For production deployments where you need proactive analysis rather than just dashboards, AI-powered monitoring platforms like Pulse provide continuous health assessment, root-cause analysis, and optimization recommendations that go beyond what the built-in monitoring surfaces.
Frequently Asked Questions
Q: Are Elastic Cloud containers Docker containers?
No. Elastic Cloud uses its own container technology, not Docker or Kubernetes. Containers are isolated using cgroups and namespaces, but the orchestration layer is proprietary. Elastic Cloud on Kubernetes (ECK) is a different product that uses Kubernetes-native orchestration.
Q: Can I SSH into my Elastic Cloud instances?
No. Elastic Cloud is a fully managed service — you don't have shell access to the underlying infrastructure. For OS-level debugging, you'll need to work with Elastic support.

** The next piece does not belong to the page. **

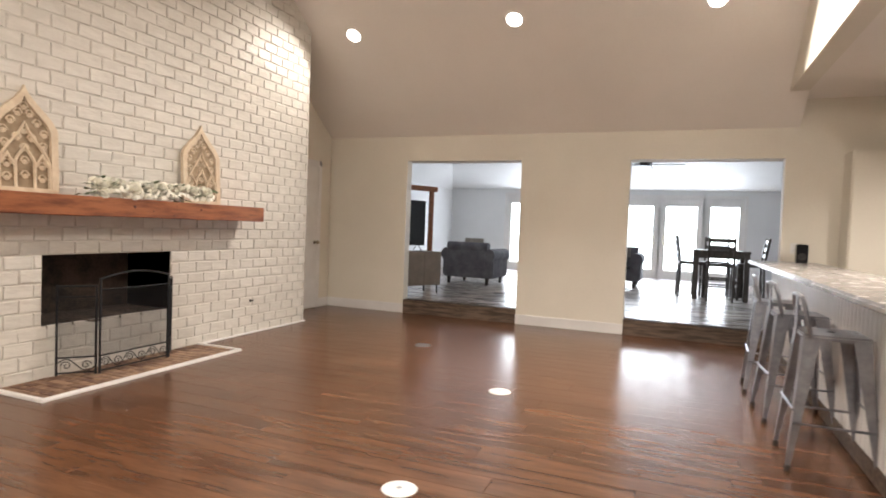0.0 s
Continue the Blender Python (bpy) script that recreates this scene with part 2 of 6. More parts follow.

Q: How does Elastic Cloud handle hardware failures?
Containers on failed allocators are automatically rescheduled to healthy hosts. With multi-AZ deployments, replica shards in the surviving AZ keep the cluster operational during failover. Recovery is automatic but may take minutes depending on shard sizes.
Q: Is there a performance difference between Elastic Cloud regions?
Performance varies by cloud provider and instance generation in each region. Newer regions may have access to more recent hardware. If latency to your users matters, choose the region closest to your application servers, not your users.
Q: How do I get the best performance from Elastic Cloud?
Right-size your deployment based on actual usage (not theoretical peak), use data tiers to move old data to cheaper storage, optimize your index mappings and queries before scaling up compute, and use dedicated ML nodes if running ML jobs to avoid impacting search performance.